→ Objective
Skip the pictures. Transcribe the rest of the data below without changing a word.

→ Source excerpt
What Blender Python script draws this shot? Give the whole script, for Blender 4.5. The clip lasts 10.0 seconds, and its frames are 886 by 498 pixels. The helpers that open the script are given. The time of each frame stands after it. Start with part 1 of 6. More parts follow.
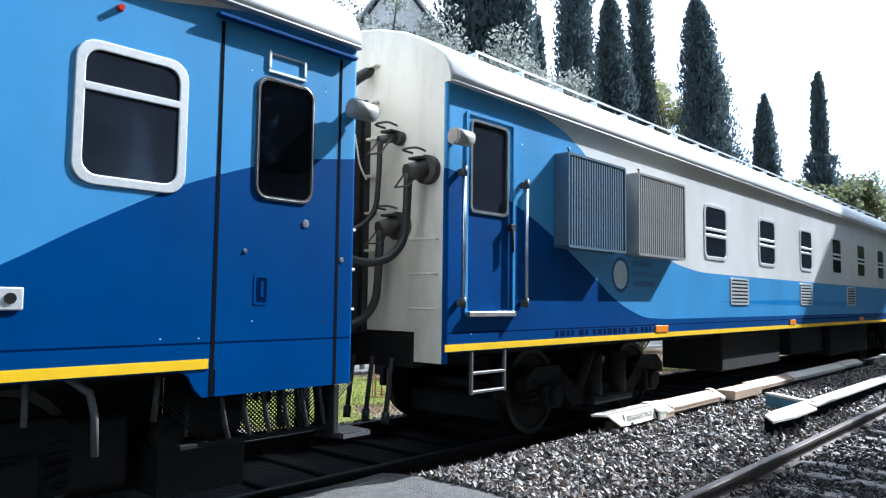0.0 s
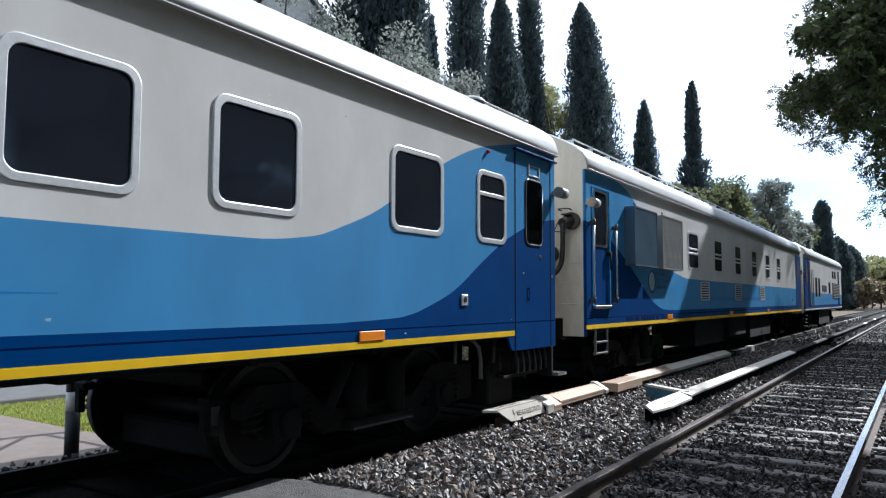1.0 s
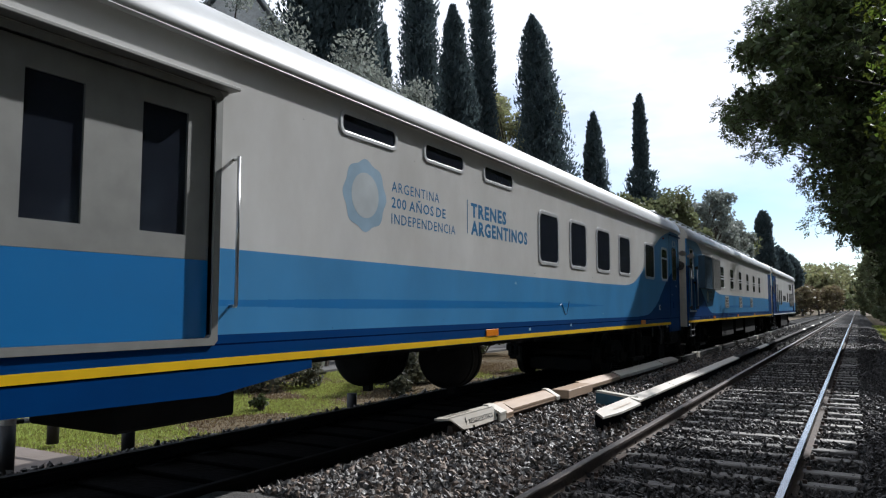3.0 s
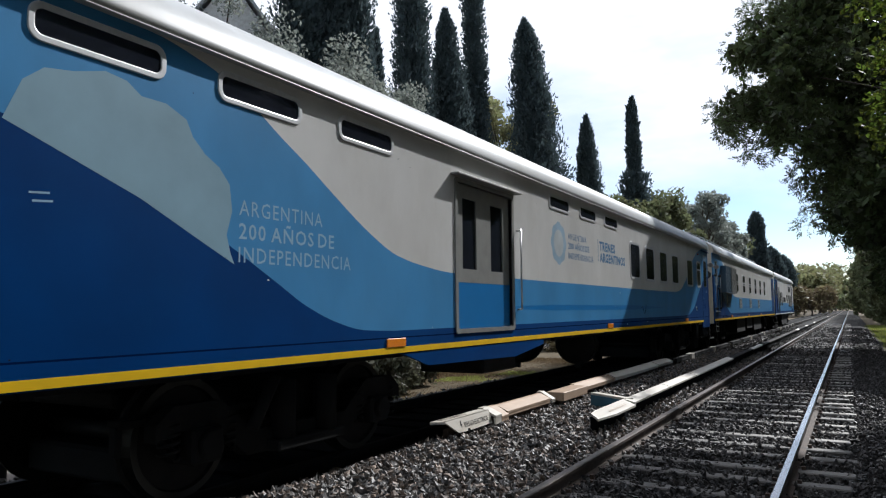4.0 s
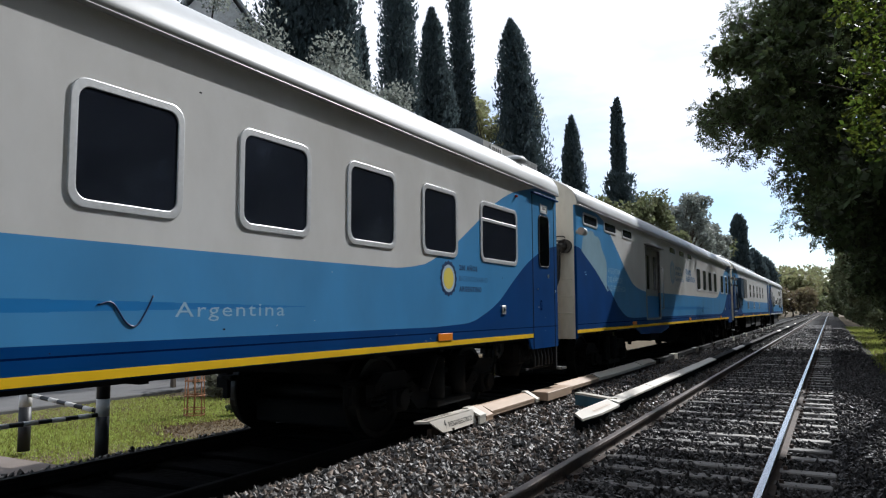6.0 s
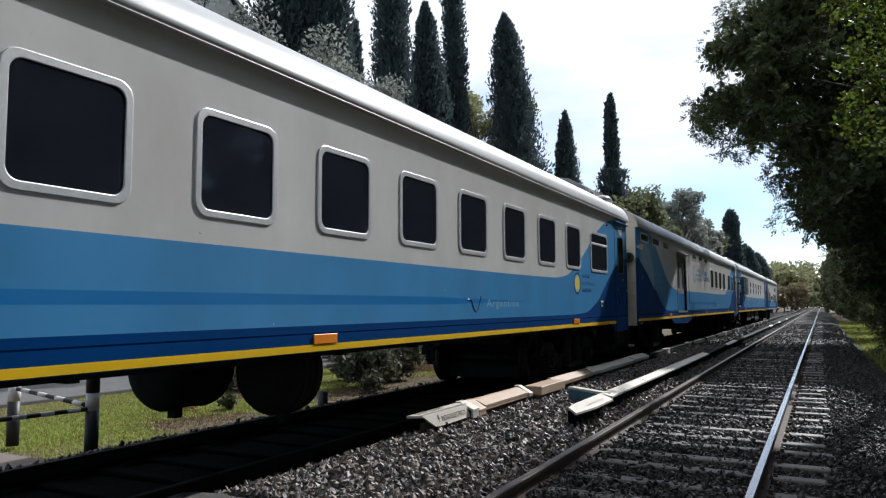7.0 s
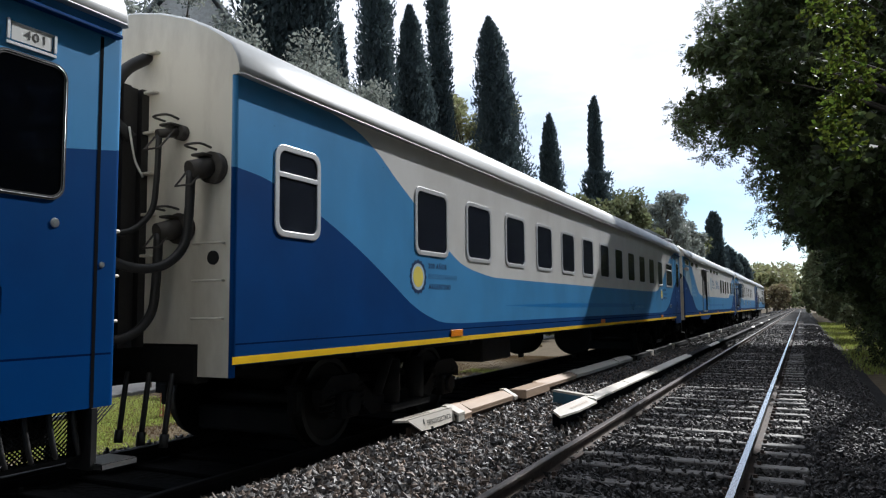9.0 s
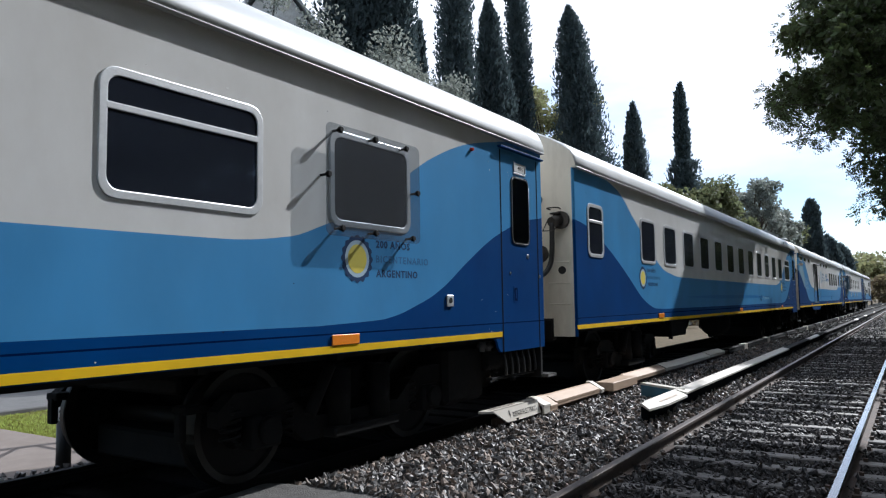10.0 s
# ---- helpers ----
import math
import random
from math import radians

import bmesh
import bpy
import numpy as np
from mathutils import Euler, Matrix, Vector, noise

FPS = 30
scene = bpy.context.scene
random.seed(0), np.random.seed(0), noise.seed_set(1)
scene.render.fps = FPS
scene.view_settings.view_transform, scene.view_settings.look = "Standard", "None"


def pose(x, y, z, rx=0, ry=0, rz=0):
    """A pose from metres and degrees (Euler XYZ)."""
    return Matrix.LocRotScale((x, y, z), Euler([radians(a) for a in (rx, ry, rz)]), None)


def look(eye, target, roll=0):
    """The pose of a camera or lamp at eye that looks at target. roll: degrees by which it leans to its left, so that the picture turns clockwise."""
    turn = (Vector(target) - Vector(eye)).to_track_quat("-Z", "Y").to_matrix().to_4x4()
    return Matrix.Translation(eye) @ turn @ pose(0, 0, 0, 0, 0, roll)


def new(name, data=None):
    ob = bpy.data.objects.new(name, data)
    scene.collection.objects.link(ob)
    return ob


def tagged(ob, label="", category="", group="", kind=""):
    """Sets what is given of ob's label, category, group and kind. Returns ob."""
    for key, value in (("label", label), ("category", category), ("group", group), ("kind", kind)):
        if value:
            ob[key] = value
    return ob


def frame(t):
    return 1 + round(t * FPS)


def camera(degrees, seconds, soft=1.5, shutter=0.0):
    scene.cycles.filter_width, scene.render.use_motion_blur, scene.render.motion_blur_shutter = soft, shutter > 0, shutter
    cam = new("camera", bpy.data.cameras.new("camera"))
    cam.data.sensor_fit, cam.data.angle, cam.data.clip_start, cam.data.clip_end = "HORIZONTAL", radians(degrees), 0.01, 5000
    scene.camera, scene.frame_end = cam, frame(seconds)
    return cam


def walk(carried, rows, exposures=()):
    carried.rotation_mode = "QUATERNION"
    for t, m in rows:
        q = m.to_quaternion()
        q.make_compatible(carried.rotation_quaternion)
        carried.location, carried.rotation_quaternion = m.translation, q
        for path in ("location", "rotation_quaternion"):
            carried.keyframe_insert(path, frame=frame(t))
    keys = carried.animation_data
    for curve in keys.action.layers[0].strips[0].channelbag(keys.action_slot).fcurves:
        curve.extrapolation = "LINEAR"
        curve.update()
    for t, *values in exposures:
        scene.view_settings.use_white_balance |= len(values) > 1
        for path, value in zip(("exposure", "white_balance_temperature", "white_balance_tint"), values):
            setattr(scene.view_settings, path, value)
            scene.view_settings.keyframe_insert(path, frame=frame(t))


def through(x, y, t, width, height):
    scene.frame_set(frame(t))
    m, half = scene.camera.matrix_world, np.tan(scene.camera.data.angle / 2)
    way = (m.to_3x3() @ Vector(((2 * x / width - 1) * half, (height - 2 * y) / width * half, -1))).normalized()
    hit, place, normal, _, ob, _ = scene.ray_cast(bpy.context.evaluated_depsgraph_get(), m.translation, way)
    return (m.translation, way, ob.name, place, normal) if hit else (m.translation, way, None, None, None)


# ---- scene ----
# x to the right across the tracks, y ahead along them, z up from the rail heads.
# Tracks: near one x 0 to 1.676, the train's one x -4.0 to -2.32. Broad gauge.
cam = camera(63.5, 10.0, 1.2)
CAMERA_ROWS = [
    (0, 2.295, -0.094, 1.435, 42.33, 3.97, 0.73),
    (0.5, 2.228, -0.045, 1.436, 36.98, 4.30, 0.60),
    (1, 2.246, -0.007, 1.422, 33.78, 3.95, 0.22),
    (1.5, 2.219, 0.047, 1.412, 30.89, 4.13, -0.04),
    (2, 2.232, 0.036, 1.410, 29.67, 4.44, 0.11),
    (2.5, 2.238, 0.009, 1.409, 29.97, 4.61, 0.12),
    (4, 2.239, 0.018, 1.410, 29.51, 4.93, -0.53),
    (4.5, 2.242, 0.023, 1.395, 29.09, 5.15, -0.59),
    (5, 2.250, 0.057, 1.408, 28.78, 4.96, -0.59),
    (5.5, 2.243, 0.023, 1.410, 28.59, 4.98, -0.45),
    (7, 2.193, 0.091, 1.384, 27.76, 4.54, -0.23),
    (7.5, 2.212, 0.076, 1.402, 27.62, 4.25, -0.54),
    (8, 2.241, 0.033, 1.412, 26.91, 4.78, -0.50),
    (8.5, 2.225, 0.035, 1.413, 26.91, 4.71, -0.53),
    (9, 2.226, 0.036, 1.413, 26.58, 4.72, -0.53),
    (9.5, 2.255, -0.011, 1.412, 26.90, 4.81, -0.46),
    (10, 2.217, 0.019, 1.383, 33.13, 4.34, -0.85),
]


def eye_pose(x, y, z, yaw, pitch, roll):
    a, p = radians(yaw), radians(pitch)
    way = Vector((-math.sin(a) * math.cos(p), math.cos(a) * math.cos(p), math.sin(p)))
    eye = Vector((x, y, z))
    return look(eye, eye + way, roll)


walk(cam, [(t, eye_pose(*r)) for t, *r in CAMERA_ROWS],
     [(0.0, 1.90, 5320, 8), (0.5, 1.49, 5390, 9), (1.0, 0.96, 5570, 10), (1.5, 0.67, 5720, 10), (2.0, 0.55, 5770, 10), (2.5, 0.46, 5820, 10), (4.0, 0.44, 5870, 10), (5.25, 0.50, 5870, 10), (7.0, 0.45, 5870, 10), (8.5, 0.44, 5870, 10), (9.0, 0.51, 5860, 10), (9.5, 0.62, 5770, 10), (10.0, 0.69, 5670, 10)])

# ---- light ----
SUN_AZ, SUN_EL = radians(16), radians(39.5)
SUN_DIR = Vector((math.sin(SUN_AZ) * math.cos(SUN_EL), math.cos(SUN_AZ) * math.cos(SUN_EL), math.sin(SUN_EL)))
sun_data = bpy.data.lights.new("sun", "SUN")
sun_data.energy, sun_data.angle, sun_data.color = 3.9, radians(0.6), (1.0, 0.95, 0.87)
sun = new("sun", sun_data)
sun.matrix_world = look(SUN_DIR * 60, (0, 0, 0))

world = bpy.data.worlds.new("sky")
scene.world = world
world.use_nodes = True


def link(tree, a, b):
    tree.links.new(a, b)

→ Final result
What Blender Python script draws this shot? Give the whole script, for Blender 4.5. The clip lasts 10.0 seconds, and its frames are 886 by 498 pixels. The helpers that open the script are given. The time of each frame stands after it. Start with part 1 of 6. More parts follow.
0.0 s
1.0 s
3.0 s
4.0 s
6.0 s
7.0 s
9.0 s
10.0 s
# ---- helpers ----
import math
import random
from math import radians

import bmesh
import bpy
import numpy as np
from mathutils import Euler, Matrix, Vector, noise

FPS = 30
scene = bpy.context.scene
random.seed(0), np.random.seed(0), noise.seed_set(1)
scene.render.fps = FPS
scene.view_settings.view_transform, scene.view_settings.look = "Standard", "None"


def pose(x, y, z, rx=0, ry=0, rz=0):
    """A pose from metres and degrees (Euler XYZ)."""
    return Matrix.LocRotScale((x, y, z), Euler([radians(a) for a in (rx, ry, rz)]), None)


def look(eye, target, roll=0):
    """The pose of a camera or lamp at eye that looks at target. roll: degrees by which it leans to its left, so that the picture turns clockwise."""
    turn = (Vector(target) - Vector(eye)).to_track_quat("-Z", "Y").to_matrix().to_4x4()
    return Matrix.Translation(eye) @ turn @ pose(0, 0, 0, 0, 0, roll)


def new(name, data=None):
    ob = bpy.data.objects.new(name, data)
    scene.collection.objects.link(ob)
    return ob


def tagged(ob, label="", category="", group="", kind=""):
    """Sets what is given of ob's label, category, group and kind. Returns ob."""
    for key, value in (("label", label), ("category", category), ("group", group), ("kind", kind)):
        if value:
            ob[key] = value
    return ob


def frame(t):
    return 1 + round(t * FPS)


def camera(degrees, seconds, soft=1.5, shutter=0.0):
    scene.cycles.filter_width, scene.render.use_motion_blur, scene.render.motion_blur_shutter = soft, shutter > 0, shutter
    cam = new("camera", bpy.data.cameras.new("camera"))
    cam.data.sensor_fit, cam.data.angle, cam.data.clip_start, cam.data.clip_end = "HORIZONTAL", radians(degrees), 0.01, 5000
    scene.camera, scene.frame_end = cam, frame(seconds)
    return cam


def walk(carried, rows, exposures=()):
    carried.rotation_mode = "QUATERNION"
    for t, m in rows:
        q = m.to_quaternion()
        q.make_compatible(carried.rotation_quaternion)
        carried.location, carried.rotation_quaternion = m.translation, q
        for path in ("location", "rotation_quaternion"):
            carried.keyframe_insert(path, frame=frame(t))
    keys = carried.animation_data
    for curve in keys.action.layers[0].strips[0].channelbag(keys.action_slot).fcurves:
        curve.extrapolation = "LINEAR"
        curve.update()
    for t, *values in exposures:
        scene.view_settings.use_white_balance |= len(values) > 1
        for path, value in zip(("exposure", "white_balance_temperature", "white_balance_tint"), values):
            setattr(scene.view_settings, path, value)
            scene.view_settings.keyframe_insert(path, frame=frame(t))


def through(x, y, t, width, height):
    scene.frame_set(frame(t))
    m, half = scene.camera.matrix_world, np.tan(scene.camera.data.angle / 2)
    way = (m.to_3x3() @ Vector(((2 * x / width - 1) * half, (height - 2 * y) / width * half, -1))).normalized()
    hit, place, normal, _, ob, _ = scene.ray_cast(bpy.context.evaluated_depsgraph_get(), m.translation, way)
    return (m.translation, way, ob.name, place, normal) if hit else (m.translation, way, None, None, None)


# ---- scene ----
# x to the right across the tracks, y ahead along them, z up from the rail heads.
# Tracks: near one x 0 to 1.676, the train's one x -4.0 to -2.32. Broad gauge.
cam = camera(63.5, 10.0, 1.2)
CAMERA_ROWS = [
    (0, 2.295, -0.094, 1.435, 42.33, 3.97, 0.73),
    (0.5, 2.228, -0.045, 1.436, 36.98, 4.30, 0.60),
    (1, 2.246, -0.007, 1.422, 33.78, 3.95, 0.22),
    (1.5, 2.219, 0.047, 1.412, 30.89, 4.13, -0.04),
    (2, 2.232, 0.036, 1.410, 29.67, 4.44, 0.11),
    (2.5, 2.238, 0.009, 1.409, 29.97, 4.61, 0.12),
    (4, 2.239, 0.018, 1.410, 29.51, 4.93, -0.53),
    (4.5, 2.242, 0.023, 1.395, 29.09, 5.15, -0.59),
    (5, 2.250, 0.057, 1.408, 28.78, 4.96, -0.59),
    (5.5, 2.243, 0.023, 1.410, 28.59, 4.98, -0.45),
    (7, 2.193, 0.091, 1.384, 27.76, 4.54, -0.23),
    (7.5, 2.212, 0.076, 1.402, 27.62, 4.25, -0.54),
    (8, 2.241, 0.033, 1.412, 26.91, 4.78, -0.50),
    (8.5, 2.225, 0.035, 1.413, 26.91, 4.71, -0.53),
    (9, 2.226, 0.036, 1.413, 26.58, 4.72, -0.53),
    (9.5, 2.255, -0.011, 1.412, 26.90, 4.81, -0.46),
    (10, 2.217, 0.019, 1.383, 33.13, 4.34, -0.85),
]


def eye_pose(x, y, z, yaw, pitch, roll):
    a, p = radians(yaw), radians(pitch)
    way = Vector((-math.sin(a) * math.cos(p), math.cos(a) * math.cos(p), math.sin(p)))
    eye = Vector((x, y, z))
    return look(eye, eye + way, roll)


walk(cam, [(t, eye_pose(*r)) for t, *r in CAMERA_ROWS],
     [(0.0, 1.90, 5320, 8), (0.5, 1.49, 5390, 9), (1.0, 0.96, 5570, 10), (1.5, 0.67, 5720, 10), (2.0, 0.55, 5770, 10), (2.5, 0.46, 5820, 10), (4.0, 0.44, 5870, 10), (5.25, 0.50, 5870, 10), (7.0, 0.45, 5870, 10), (8.5, 0.44, 5870, 10), (9.0, 0.51, 5860, 10), (9.5, 0.62, 5770, 10), (10.0, 0.69, 5670, 10)])

# ---- light ----
SUN_AZ, SUN_EL = radians(16), radians(39.5)
SUN_DIR = Vector((math.sin(SUN_AZ) * math.cos(SUN_EL), math.cos(SUN_AZ) * math.cos(SUN_EL), math.sin(SUN_EL)))
sun_data = bpy.data.lights.new("sun", "SUN")
sun_data.energy, sun_data.angle, sun_data.color = 3.9, radians(0.6), (1.0, 0.95, 0.87)
sun = new("sun", sun_data)
sun.matrix_world = look(SUN_DIR * 60, (0, 0, 0))

world = bpy.data.worlds.new("sky")
scene.world = world
world.use_nodes = True


def link(tree, a, b):
    tree.links.new(a, b)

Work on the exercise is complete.